Signal-to-Noise Ratio (SNR) Calculator

The concept of signal-to-noise ratio became quantitative with Harry Nyquist\'s 1928 paper describing thermal ("Johnson") noise in resistors — a fundamental noise floor set by the random thermal motion of electrons. John B. Johnson at Bell Labs measured this noise that same year; the formula V_n = √(4kTRB) has borne his name ever since. This established a physical limit below which no amount of electronic cleverness could reduce noise.

Claude Shannon\'s 1948 paper "A Mathematical Theory of Communication" made SNR the central parameter of information theory. His capacity formula C = B·log₂(1 + SNR) gives the maximum bits-per-second achievable through a noisy channel — a direct trade-off between bandwidth and SNR. Modern LTE/5G radio systems push near this Shannon limit through sophisticated modulation and forward-error correction.

Practical SNR improvement techniques span decades: careful PCB layout and shielding (1960s), correlated double sampling for CCD imagers (1970s), digital averaging (always, but easier with DSP from the 1980s), chopper-stabilized amplifiers for µV-level offsets (1980s), and lock-in amplification for sub-noise-floor coherent signals (since the 1940s). Modern instrumentation — gravitational-wave detectors, radio astronomy, quantum-noise-limited optical sensors — approaches the thermal noise floor within a few dB.

Enter signal and noise levels as either power (watts) or voltage. The tool returns SNR in dB, the linear ratio, ENOB (effective number of bits for an ADC system), and a categorical rating.
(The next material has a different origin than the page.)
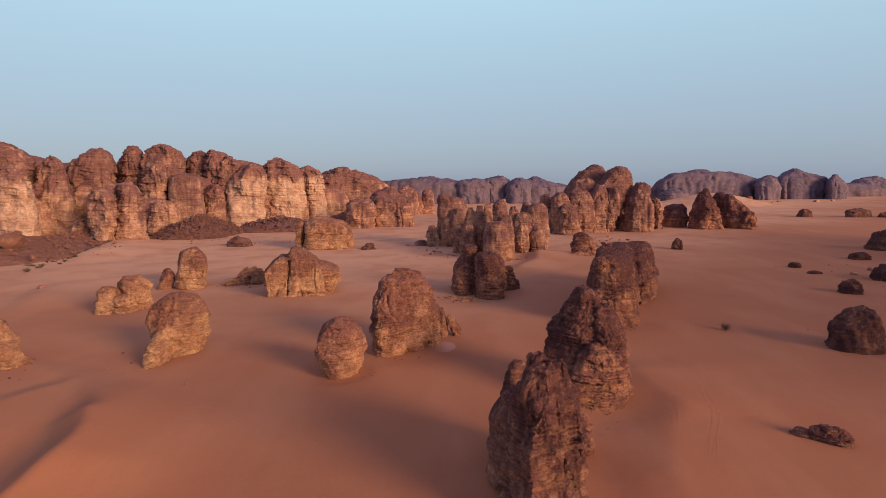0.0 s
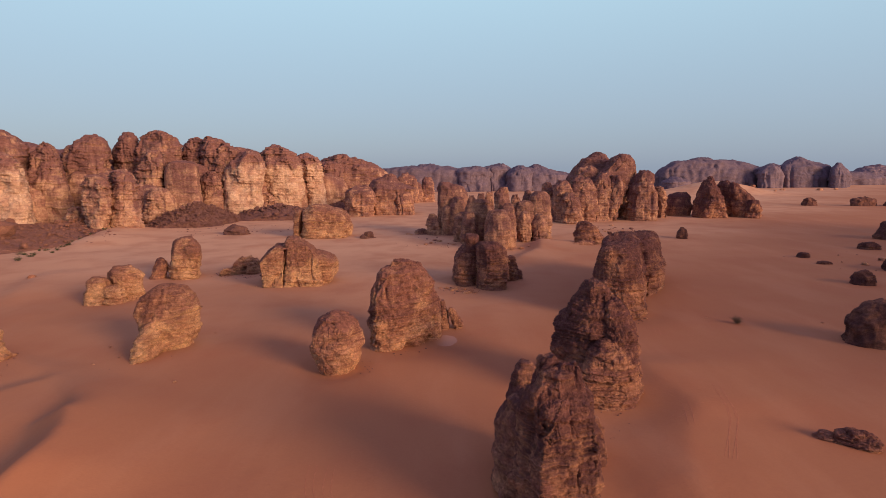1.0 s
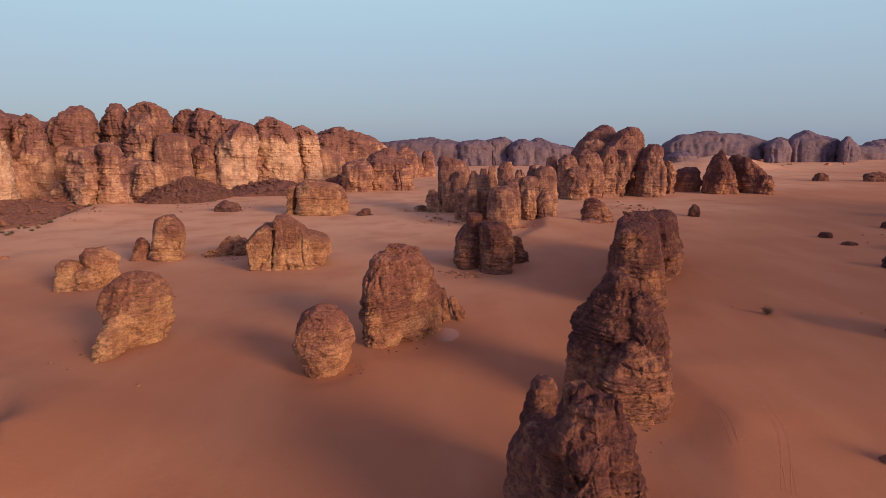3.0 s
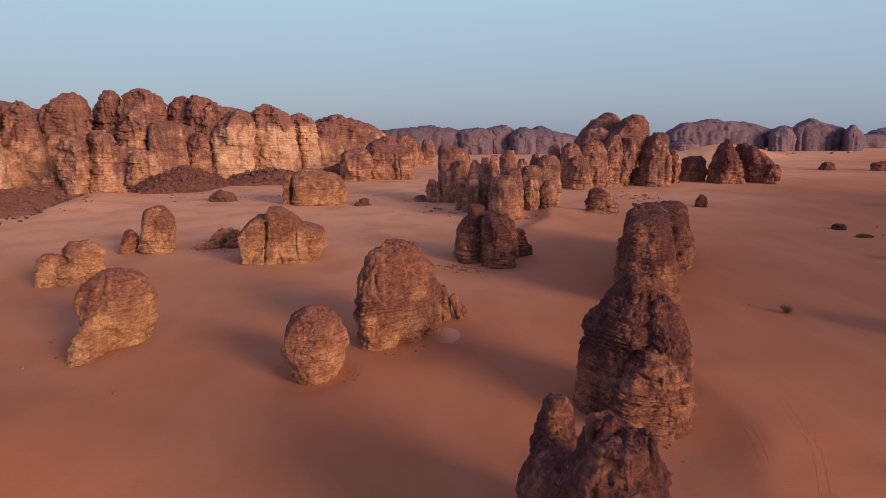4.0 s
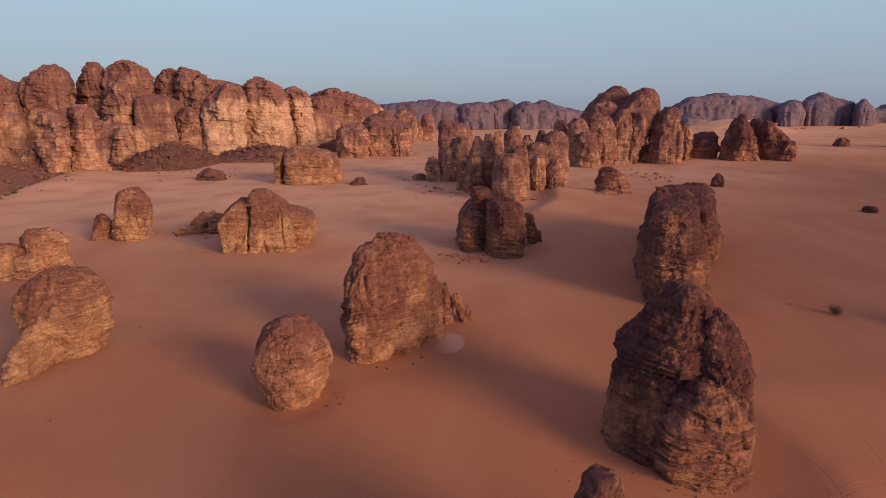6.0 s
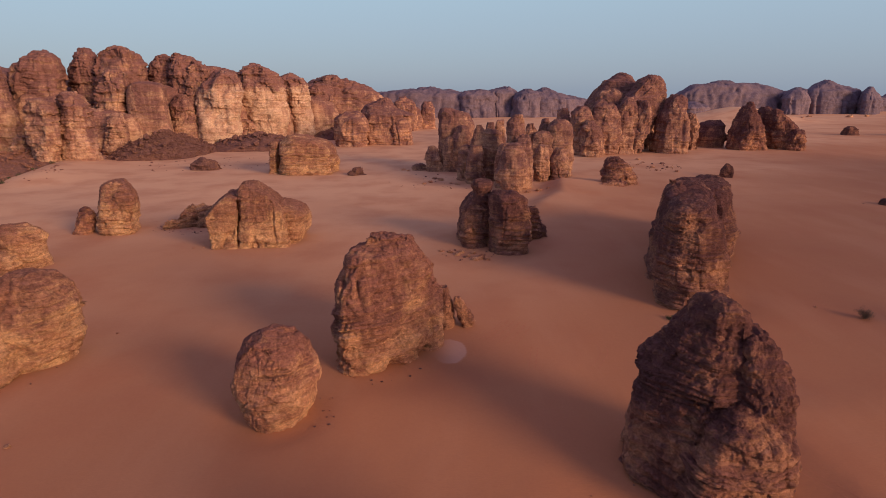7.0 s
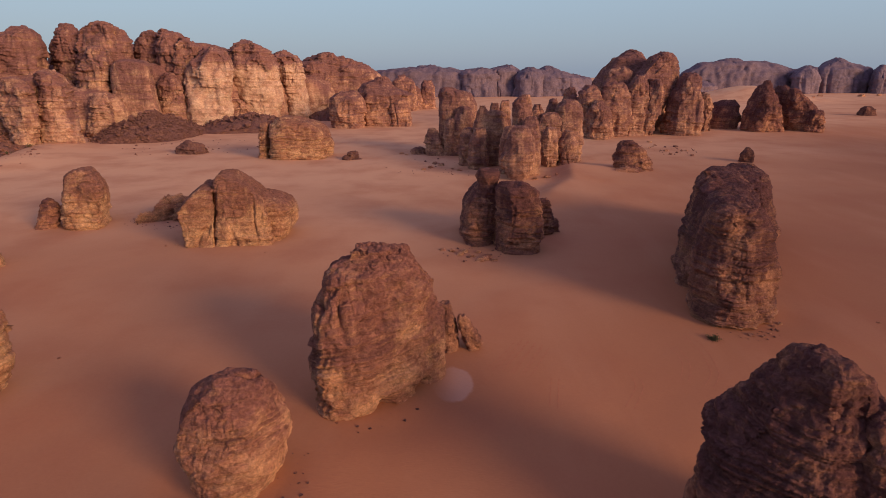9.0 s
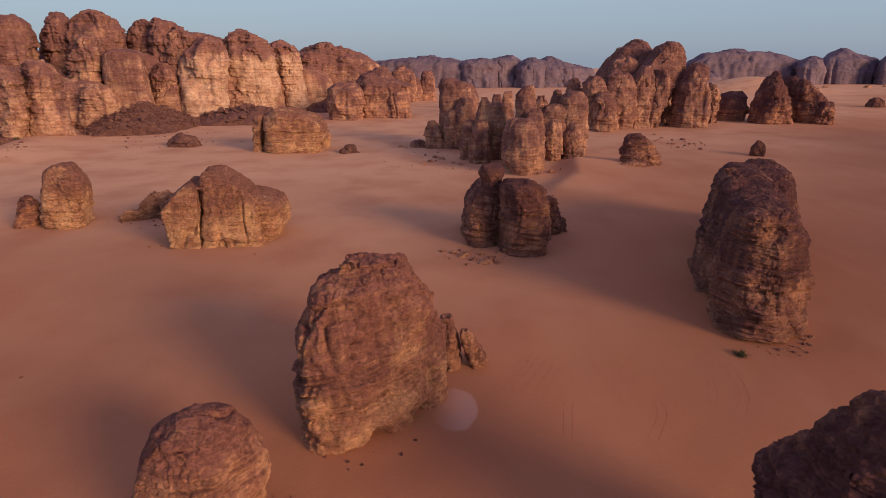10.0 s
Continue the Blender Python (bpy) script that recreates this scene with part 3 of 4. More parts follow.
rock("split_rock", "broad tan sandstone block split by a vertical crack", "rock", -76.9, 297, [
    (0.2, 0, dict(d=26, plan=6, taper=0.3, slant=-0.2, prof=[(24.6, -6.2, 0.4), (22.5, -7.2, 3.9), (18.4, -7.8, 7.9), (14.8, -8.2, 9.8), (9.3, -9.0, 10.8), (1, -10.0, 11.4)], cuts=((-80, 3, 0.86),), facets=0, lump=0.03, blocks=0.7, thin=0.5, ledge=0.8, part="block")),
    (-13.2, -2, dict(d=25, plan=7, taper=0.3, slant=-0.22, prof=[(20.9, 1.0, 6.9), (17.2, -3.6, 6.9), (12.6, -7.2, 6.5), (8.1, -6.9, 5.8), (1.9, -6.4, 5.2)], cuts=((-85, 2, 0.88),), facets=0, lump=0.03, blocks=0.7, thin=0.5, ledge=0.8, part="block")),
    (12, 4, dict(d=22, plan=3.8, taper=0.5, prof=[(17.2, -6.0, -2.6), (15.0, -6.4, 2.4), (13.4, -6.5, 5.2), (10.2, -6.6, 7.0), (4.0, -6.7, 6.2), (0.6, -6.4, 4.0)], facets=2, lump=0.03, part="block")),
], ROCK_TAN, res=(220, 160))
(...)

Presets cover common benchmarks: 20 dB (marginal), 40 dB (adequate), 96 dB (CD audio), 120 dB (studio-quality).

For RF and telecom, noise is usually quoted as a power (dBm or W); for analog audio and instrumentation, voltage (µV RMS) is more common. Both are handled here — pick the measurement type that matches your data and the tool returns consistent dB. Everything runs client-side.